Dark and haunting, this Canadian thriller has an offhanded style that balances a grisly mystery with real-life humour, plus characters who are easy to identify with. It may spark memories of Fargo with its snowy small-town female cop storyline, but it's a much moodier movie, delving into religious themes that add an emotionally unsettling twist. So even if the plot itself feels somewhat straightforward and inevitable, the atmosphere is riveting.

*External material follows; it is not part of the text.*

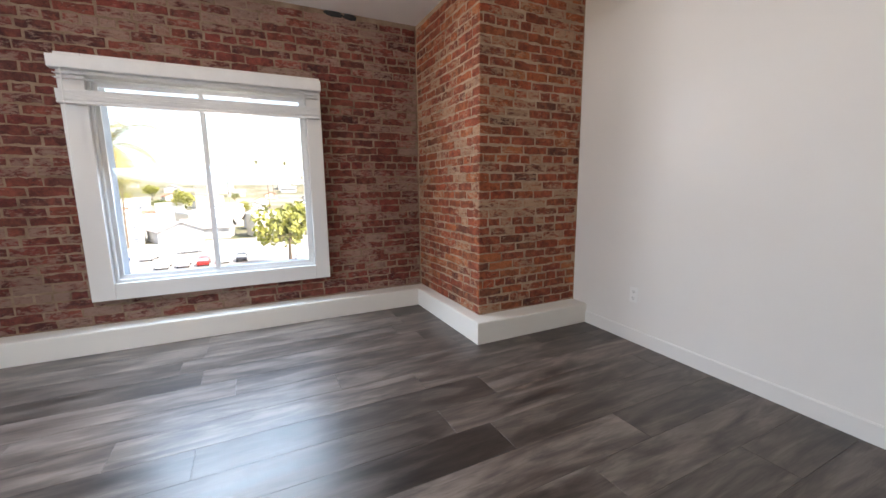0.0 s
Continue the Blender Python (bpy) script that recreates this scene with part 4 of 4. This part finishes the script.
t1 = tree(1, 10.5, 5.6, LEAF_Y, "sunlit yellow-green street tree")
t1.matrix_basis = pose(5.5, 68, GZ)
t2 = tree(2, 8, 4.2, LEAF, "dark green broadleaf tree")
t2.matrix_basis = pose(-66, 70, GZ)
t3 = tree(3, 11, 5.2, LEAF_Y, "tall yellow-green broadleaf tree", 1600)
t3.matrix_basis = pose(-27, 92, GZ)
rng = random.Random(9)
for i in range(260):
    a, r = radians(rng.uniform(20, 220)), rng.uniform(110, 760)
    x, y = r * math.cos(a), r * math.sin(a)
    if x < 0 and 6 < y < 26 or -64 < x < -36 and y < 9 or (abs(x) < 60 and y < 118):
        continue
    place((t2, t3, t1, t2)[i % 4], x, y, rng.uniform(0, 360), None, rng.uniform(0.6, 1.1))
for i in range(22):
    place((t2, t1)[i % 2], -112 - 11 * i, 29.5 + rng.uniform(-0.6, 0.6), 40 * i, GZ, rng.uniform(0.55, 0.8))
    if i % 2:
        place(t2, -120 - 11 * i, 4.0, 70 * i, GZ, rng.uniform(0.5, 0.75))
for x, y, s in ((-70, 66, 1), (-58, 74, 0.8), (-62, 62, 0.7), (-50, 88, 0.9)):
    place(t2, x, y, 50 * s, GZ, s)
# long clipped hedge behind the white house
rng = random.Random(12)
vs, fs = [], []
for i in range(9000):
    u = rng.uniform(0, 1)
    p = Vector((-88 + 62 * u, 74 + 14 * u, GZ + 8.0 * rng.uniform(0.0, 1.0) ** 0.6 + 0.5 * math.sin(u * 21))) + Vector((rng.uniform(-1.6, 1.6), rng.uniform(-1.6, 1.6), rng.uniform(0, 0.5)))
    a = Vector((rng.gauss(0, 1), rng.gauss(0, 1), rng.gauss(0, 1))).normalized() * 0.5
    b = a.cross(Vector((rng.gauss(0, 1), rng.gauss(0, 1), rng.gauss(0, 1)))).normalized() * 0.36
    k = len(vs)
    vs += [tuple(p - a), tuple(p - b), tuple(p + a), tuple(p + b)]
    fs.append((k, k + 1, k + 2, k + 3))
me = bpy.data.meshes.new("hedge")
me.from_pydata(vs, [], fs)
me.materials.append(LEAF_Y)
tagged(new("hedge", me), "long bright green hedge behind the white house", "hedge", "", "stuff")

p1 = palm(1, 20.5, 4.0, "tall fan palm with shaggy crown")
p1.matrix_basis = pose(-86, -13, GZ)
p2 = palm(2, 16.5, 3.6, "feathery date palm by the street")
p2.matrix_basis = pose(-80, 3.0, GZ)
p3 = palm(3, 14.4, 1.8, "slim feathery palm close to the building", False, 0.4, 40, -1.2, (0.0, 0.2, 0.4, 0.6, 0.8), 0.09)
p3.matrix_basis = pose(-3.6, 13.8, GZ)
rng = random.Random(21)
for x, y, s in ((-170, -28, 0.8), (-190, -38, 0.8), (-150, -30, 0.72), (-140, -70, 0.8), (-26, 112, 0.85), (-92, 100, 1.0), (-30, 78, 0.8)):
    place(p1, x, y, 60 * s, GZ, s)
for i in range(26):
    a, r = radians(rng.uniform(70, 165)), rng.uniform(230, 620)
    x, y = r * math.cos(a), r * math.sin(a)
    place(p1, x, y, 40 * i, None, rng.uniform(0.7, 1.1))

cars = [car(m, n + " car parked on pale concrete") for m, n in zip(CARS, ("white", "silver", "dark blue", "red", "black"))]
van = car(CARS[0], "white van parked by the shop", True)
van.matrix_basis = pose(-35.5, 40.5, GZ + 0.02, 0, 0, 60)
spots = [(-28.5, 45.3, 25), (-25.8, 46.6, 25), (-23.0, 48.0, 25), (-20.2, 49.2, 25), (-17.5, 50.4, 25), (-14, 80, 90), (-11, 80, 90), (-8, 80, 90), (-5, 81, 90), (-2, 81, 90),
         (-18, 91, 80), (-12, 97, 10), (-22, 88, 80), (2, 58, 20), (-4, 56, 20), (-8.5, 60, 15), (8, 76, 90), (11, 76, 90), (-137, 21.5, 0), (-205, 21.5, 0), (-160, 21.8, 0), (-128, 12, 180), (-180, 21.6, 0), (-222, 21.6, 0), (-150, 10, 180)]
order = [0, 4, 0, 2, 1, 0, 1, 3, 0, 4, 0, 1, 2, 0, 1, 4, 0, 1, 2, 3, 0, 1, 4, 1, 0]
used = set()
for (x, y, rz), k in zip(spots, order):
    if k not in used:
        used.add(k)
        cars[k].matrix_basis = pose(x, y, GZ + 0.02, 0, 0, rz)
    else:
        place(cars[k], x, y, rz, GZ + 0.02)
pole = thing("utility_pole", (-92, 11.5, GZ), "grey street light pole at the crossing", "street lamp")
part("post", rods(((-92, 7.2, GZ), (-92, 7.2, GZ + 8.5), 0.12), n=8), CONCRETE, pole)
part("arm", rods(((-92, 7.2, GZ + 8.4), (-92, 9.5, GZ + 8.8), 0.06), n=6), CONCRETE, pole)
# far hills, with the blue of the haze painted into their colour
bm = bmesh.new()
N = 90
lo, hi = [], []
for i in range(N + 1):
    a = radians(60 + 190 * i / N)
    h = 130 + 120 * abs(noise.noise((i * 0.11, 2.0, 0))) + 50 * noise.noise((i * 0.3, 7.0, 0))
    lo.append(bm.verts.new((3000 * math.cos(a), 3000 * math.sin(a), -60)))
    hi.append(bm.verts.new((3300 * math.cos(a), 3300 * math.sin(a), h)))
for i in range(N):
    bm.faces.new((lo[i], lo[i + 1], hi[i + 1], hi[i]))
structure("backdrop", bm, HAZE_COLOUR, "low hills with blue haze put into their colour", "hills")


# ---- bricks and planks ----
def brick_mesh(seed, L, Hh, D, mat):
    """One worn brick, its face towards -y, with an uneven rounded outline."""
    rng = random.Random(seed)
    out = []
    nx = 5 if L > 0.15 else 3
    chip = lambda: rng.choice((rng.uniform(-0.004, 0.003), rng.uniform(-0.004, 0.003), rng.uniform(0.003, 0.010)))
    for side in (1, -1):
        for i in range(nx + 1):
            x = side * (-L / 2 + L * i / nx) + (rng.uniform(-0.006, 0.006) if 0 < i < nx else side * (1 if i == 0 else -1) * rng.uniform(-0.001, 0.006))
            z = side * (-Hh / 2 + (chip() if 0 < i < nx else rng.uniform(-0.001, 0.006)))
            out.append((x, z))
    n = len(out)
    vs = [(x, D, z) for x, z in out]
    vs += [(x, 0.005 + rng.uniform(0, 0.003), z) for x, z in out]
    vs += [(x * (1 - 0.012 / L), rng.uniform(-0.0015, 0.0015), z * (1 - 0.013 / Hh)) for x, z in out]
    fs = []
    for k in (0, n):
        for i in range(n):
            j = (i + 1) % n
            fs.append((k + i, k + j, k + n + j, k + n + i))
    fs.append(tuple(range(2 * n, 3 * n)))
    me = bpy.data.meshes.new("brick")
    me.from_pydata(vs, [], fs)
    me.materials.append(mat)
    return me


COURSE, BL, BH, JOINT = 0.0705, 0.210, 0.0640, 0.0065


def brickwork(wall, mat, origin, along, length, z0, z1, holes, near, seed, flip=1):
    """Courses of brick on the face that starts at origin and runs along the unit vector; near picks the pieces that are parts."""
    rng = random.Random(seed)
    full = [brick_mesh(seed * 50 + i, BL, BH, 0.03, mat) for i in range(7)]
    half = [brick_mesh(seed * 50 + 20 + i, 0.098, BH, 0.03, mat) for i in range(5)]
    ax = Vector((along[0], along[1], 0))
    inward = Vector((-along[1], along[0], 0)) * flip
    rot = Matrix(((ax.x, inward.x, 0), (ax.y, inward.y, 0), (0, 0, 1))).to_4x4()
    rows = int((z1 - z0) / COURSE)
    parts = 0
    vs, fs = [], []
    for r in range(rows + 1):
        z = z0 + (r + 0.5) * COURSE
        if z + BH * 0.45 > z1:
            break
        header = r % 7 == 3
        step = (0.110 if header else 0.220)
        u = -step * (0.5 if r % 2 else 0.0) - rng.uniform(0, 0.02)
        while u < length:
            wide = step * (rng.uniform(0.90, 1.10) if not header else rng.uniform(0.92, 1.12))
            u0, u1 = max(u, 0), min(u + wide - JOINT, length)
            u += wide
            parts_of = [(u0, u1)]
            for h0, h1, k0, k1 in holes:
                if k0 < z < k1:
                    nxt = []
                    for a, b in parts_of:
                        if b <= h0 or a >= h1:
                            nxt.append((a, b))
                        else:
                            if a < h0:
                                nxt.append((a, h0))
                            if b > h1:
                                nxt.append((h1, b))
                    parts_of = nxt
            for a, b in parts_of:
                L = b - a
                if L < 0.03:
                    continue
                me, base = (rng.choice(half), 0.098) if L < 0.14 else (rng.choice(full), BL)
                c = Vector((origin[0], origin[1], 0)) + ax * (a + b) / 2 + Vector((0, 0, z + rng.uniform(-0.003, 0.003))) + inward * rng.uniform(-0.002, 0.004)
                m = Matrix.Translation(c) @ rot @ Euler((rng.uniform(-0.02, 0.02), rng.uniform(-0.012, 0.012), rng.uniform(-0.012, 0.012))).to_matrix().to_4x4() @ Matrix.Diagonal((L / base, 1, rng.uniform(0.94, 1.05), 1))
                if near(c) and parts < 300:
                    parts += 1
                    o = new("brick", me)
                    o.parent = wall
                    o.matrix_basis = m
                else:
                    k = len(vs)
                    vs += [tuple(m @ v.co) for v in me.vertices]
                    fs += [tuple(k + i for i in p.vertices) for p in me.polygons]
    if vs:
        me = bpy.data.meshes.new("brickwork")
        me.from_pydata(vs, [], fs)
        me.materials.append(mat)
        o = new("brickwork", me)
        o.parent = wall
        o["kind"] = "stuff"


Z0 = LH + 0.002
NH = [(-0.628 - XW, 1.108 - XW, 0.375, 2.13)]
WH = [(1.137, 2.428, 0.31, 2.13)]
brickwork(chimney, BRICK_RED, (2.067, 2.67), (1, 0), 1.01, Z0, H, [], lambda c: True, 3)
brickwork(chimney, BRICK_RED, (2.067, YN - 0.02), (0, -1), YN - 0.02 - 2.676, Z0, H, [], lambda c: c.z < 1.5, 4)
brickwork(wall_north, BRICK_PLUM_SHADED, (XW, YN), (1, 0), 2.067 - XW, Z0, H, NH, lambda c: c.x > 1.1 or (c.z < 0.40 and c.x > -0.7), 5)
brickwork(wall_west, BRICK_PLUM_SHADED, (XW, 0.004), (0, 1), 3.64, Z0, H, WH, lambda c: c.y > 2.43 and c.z > 0.4, 6)
brickwork(pier, BRICK_PLUM_SHADED, (XW, 3.64), (1, 0), -1.62 - XW, Z0, H - 0.04, [], lambda c: True, 7)
brickwork(pier, BRICK_PLUM_SHADED, (-1.62, 3.646), (0, 1), YN - 3.646, Z0, H - 0.04, [], lambda c: True, 8)

# lumps of old white plaster left on the west wall
rng = random.Random(31)
for i in range(16):
    y, z = rng.uniform(0.10, 0.60), rng.choice((0.35, 0.55, 0.95, 1.02, 1.09, 1.16, 1.23, 1.44, 1.80, 1.87)) + rng.uniform(-0.02, 0.02)
    bm = bmesh.new()
    bmesh.ops.create_icosphere(bm, subdivisions=2, radius=1)
    a, b = rng.uniform(0.010, 0.022), rng.uniform(0.022, 0.05)
    for v in bm.verts:
        q = 1 + 0.5 * noise.noise(v.co * 1.7 + Vector((i, 0, 0)))
        v.co = Vector((XW + v.co.x * 0.006, y + v.co.y * a * q, z + v.co.z * b * q))
    tagged(part("plaster_spot", bm, SPOT, None, "", True), "small white lump of plaster on brick", "plaster", "plaster spots")

rng = random.Random(8)
for x, w, z in ((1.29, 0.075, H - 0.018), (1.43, 0.055, H - 0.028)):
    bm = bmesh.new()
    bmesh.ops.create_icosphere(bm, subdivisions=3, radius=1)
    for v in bm.verts:
        q = 1 + 0.6 * noise.noise(v.co * 2.1 + Vector((x * 9, 0, 0)))
        v.co = Vector((x + v.co.x * w * q, YN + 0.001 + v.co.y * 0.008, min(H - 0.002, z + v.co.z * 0.03 * q)))
    tagged(part("wall_gap", bm, SLOT, None, "", True), "dark broken gap at the head of a brick wall", "wall damage", "gaps in the brick")

PW, PL = 0.2265, 1.524


def plank_mesh(L):
    bm = bmesh.new()
    g = 0.0003
    lo = [(g, g), (L - g, g), (L - g, PW - g), (g, PW - g)]
    e = 0.0009
    hi = [(g + e, g + e), (L - g - e, g + e), (L - g - e, PW - g - e), (g + e, PW - g - e)]
    a = [bm.verts.new((x, y, -0.011)) for x, y in lo]
    b = [bm.verts.new((x, y, -0.0008)) for x, y in lo]
    c = [bm.verts.new((x, y, 0)) for x, y in hi]
    for p, q in ((a, b), (b, c)):
        for i in range(4):
            bm.faces.new((p[i], p[(i + 1) % 4], q[(i + 1) % 4], q[i]))
    bm.faces.new(c)
    me = bpy.data.meshes.new("plank")
    bm.to_mesh(me)
    bm.free()
    me.materials.append(PLANK)
    return me


floor_ob = bpy.data.objects["floor"]
plank_cache = {}
rng = random.Random(4)
KNOWN = {0: 0.90, 1: 0.196, 2: 0.60, 3: -0.02}     # joints seen in the rows from y = 0.731
DARK = {(0, -0.62), (1, -1.33), (2, -0.92), (3, -0.02)}
for k in range(-47, 15):
    y = 0.731 + k * PW
    joint = KNOWN.get(k, rng.uniform(0, PL))
    if y > 0.0:
        x0, x1 = XW, 3.1
    elif y > -0.8:
        x0, x1 = (-2.2, 3.1)
    elif y > -6.2:
        x0, x1 = -2.6, 3.15
    else:
        x0, x1 = 0.5, 2.3
    x = joint - math.ceil((joint - x0) / PL) * PL
    while x < x1:
        a, b = max(x, x0), min(x + PL, x1)
        x += PL
        L = round(b - a, 3)
        if L < 0.05:
            continue
        if L not in plank_cache:
            plank_cache[L] = plank_mesh(L)
        o = new("plank", plank_cache[L])
        o.parent = floor_ob
        o.matrix_basis = Matrix.Translation((a, y, 0))
        tone = rng.choice((0.66, 0.80, 0.92, 1.0, 1.08, 1.20)) * rng.uniform(0.94, 1.06)
        if (k, round(a, 2)) in DARK:
            tone = 0.5
        o.color = (tone, tone, tone, 1)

Susan Sarandon stars as past-her-prime police officer Hazel, using sardonic humour to get through each uneventful day. Then a family friend is violently murdered, and she decides to investigate the case herself. To tackle the first murder in Fort Dundas in four years, Hazel teams up with long-time colleague Ray (Gil Bellows) and newcomer Ben (Topher Grace), who has just transferred in from big-city Toronto, complete with his own issues. They soon link the killing to others around the country and, by consulting with a priest (Donald Sutherland) who's an expert in Latin, it becomes clear that these murders are part of a much greater plan that has a connection with early Christian mysticism. The question is whether they can predict who the next victim will be so they can catch the killer.

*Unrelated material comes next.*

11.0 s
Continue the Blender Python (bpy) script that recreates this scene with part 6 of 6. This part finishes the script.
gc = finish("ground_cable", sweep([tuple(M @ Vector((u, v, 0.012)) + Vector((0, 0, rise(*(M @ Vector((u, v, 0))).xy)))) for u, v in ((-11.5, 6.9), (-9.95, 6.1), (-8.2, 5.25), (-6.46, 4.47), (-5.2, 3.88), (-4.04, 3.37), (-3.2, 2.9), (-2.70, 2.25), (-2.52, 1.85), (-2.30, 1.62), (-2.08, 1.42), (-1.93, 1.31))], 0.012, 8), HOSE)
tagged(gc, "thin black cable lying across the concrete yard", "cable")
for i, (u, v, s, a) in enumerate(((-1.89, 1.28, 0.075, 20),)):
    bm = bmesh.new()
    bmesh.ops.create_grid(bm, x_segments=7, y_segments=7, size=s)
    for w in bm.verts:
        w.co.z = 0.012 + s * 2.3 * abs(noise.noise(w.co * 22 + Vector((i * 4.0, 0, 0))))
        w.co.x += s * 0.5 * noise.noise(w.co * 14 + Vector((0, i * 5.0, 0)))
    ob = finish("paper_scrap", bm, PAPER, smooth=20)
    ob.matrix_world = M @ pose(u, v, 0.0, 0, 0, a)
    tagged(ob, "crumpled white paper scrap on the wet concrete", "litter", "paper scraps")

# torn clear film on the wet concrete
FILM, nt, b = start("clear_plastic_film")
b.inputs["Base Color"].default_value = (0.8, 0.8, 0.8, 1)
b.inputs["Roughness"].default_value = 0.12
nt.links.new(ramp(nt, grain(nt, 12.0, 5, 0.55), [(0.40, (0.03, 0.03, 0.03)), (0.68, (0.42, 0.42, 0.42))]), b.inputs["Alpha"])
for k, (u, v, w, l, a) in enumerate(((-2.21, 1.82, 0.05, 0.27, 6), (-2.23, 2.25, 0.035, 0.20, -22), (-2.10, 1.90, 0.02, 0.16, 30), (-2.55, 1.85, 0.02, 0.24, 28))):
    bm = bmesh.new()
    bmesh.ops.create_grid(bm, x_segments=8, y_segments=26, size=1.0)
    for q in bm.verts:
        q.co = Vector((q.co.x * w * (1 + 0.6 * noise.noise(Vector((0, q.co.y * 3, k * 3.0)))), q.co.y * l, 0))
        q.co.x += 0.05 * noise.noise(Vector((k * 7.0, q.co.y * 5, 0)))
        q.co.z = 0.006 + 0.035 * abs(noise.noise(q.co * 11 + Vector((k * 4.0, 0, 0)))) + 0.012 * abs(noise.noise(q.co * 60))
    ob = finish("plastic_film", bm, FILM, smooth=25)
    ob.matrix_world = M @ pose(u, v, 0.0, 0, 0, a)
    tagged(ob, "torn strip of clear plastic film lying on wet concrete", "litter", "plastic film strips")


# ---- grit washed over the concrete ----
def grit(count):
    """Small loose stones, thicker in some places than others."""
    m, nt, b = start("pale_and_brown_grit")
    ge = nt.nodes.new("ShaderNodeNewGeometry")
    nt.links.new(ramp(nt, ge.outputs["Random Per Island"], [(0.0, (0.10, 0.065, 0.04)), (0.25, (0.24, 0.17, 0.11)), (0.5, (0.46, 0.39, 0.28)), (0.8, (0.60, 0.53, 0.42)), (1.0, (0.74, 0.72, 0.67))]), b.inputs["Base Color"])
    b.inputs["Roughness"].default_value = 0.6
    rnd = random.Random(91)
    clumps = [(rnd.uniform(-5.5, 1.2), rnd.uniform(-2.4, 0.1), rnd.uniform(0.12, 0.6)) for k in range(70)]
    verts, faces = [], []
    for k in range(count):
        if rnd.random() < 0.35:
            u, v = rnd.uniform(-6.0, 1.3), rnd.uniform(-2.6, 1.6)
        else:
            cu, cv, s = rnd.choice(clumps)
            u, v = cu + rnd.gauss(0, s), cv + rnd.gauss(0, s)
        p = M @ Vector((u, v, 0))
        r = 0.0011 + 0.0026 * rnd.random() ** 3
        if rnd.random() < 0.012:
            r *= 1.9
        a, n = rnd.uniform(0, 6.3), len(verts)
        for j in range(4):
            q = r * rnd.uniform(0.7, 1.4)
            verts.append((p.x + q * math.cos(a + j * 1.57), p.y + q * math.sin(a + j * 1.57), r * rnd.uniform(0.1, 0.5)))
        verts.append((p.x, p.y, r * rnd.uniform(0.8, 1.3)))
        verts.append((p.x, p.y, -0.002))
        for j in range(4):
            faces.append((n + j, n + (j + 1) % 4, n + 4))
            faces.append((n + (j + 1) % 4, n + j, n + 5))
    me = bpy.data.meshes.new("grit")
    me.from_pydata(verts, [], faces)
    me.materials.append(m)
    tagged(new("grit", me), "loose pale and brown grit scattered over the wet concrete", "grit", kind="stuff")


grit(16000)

Director Jason Stone and writer Scott Abrahamovich draw the audience in with carefully developed characters and hilariously spiky interaction, then grab onto us with the intriguing mystery. There's a dark sense of foreboding from the start, tempered with dry wit to keep us off balance. They also let us see the soft-spoken killer (Christopher Heyerdahl) early on, which further complicates the story and elevates the suspense into something darkly personal. At the centre, Sarandon gives a wonderfully sassy performance, bouncing superbly off of Bellows and Grace, who has some subtle depth of his own. The presence of veterans like Burstyn (as Hazel's ex-judge mother) and Sutherland adds extra oomph.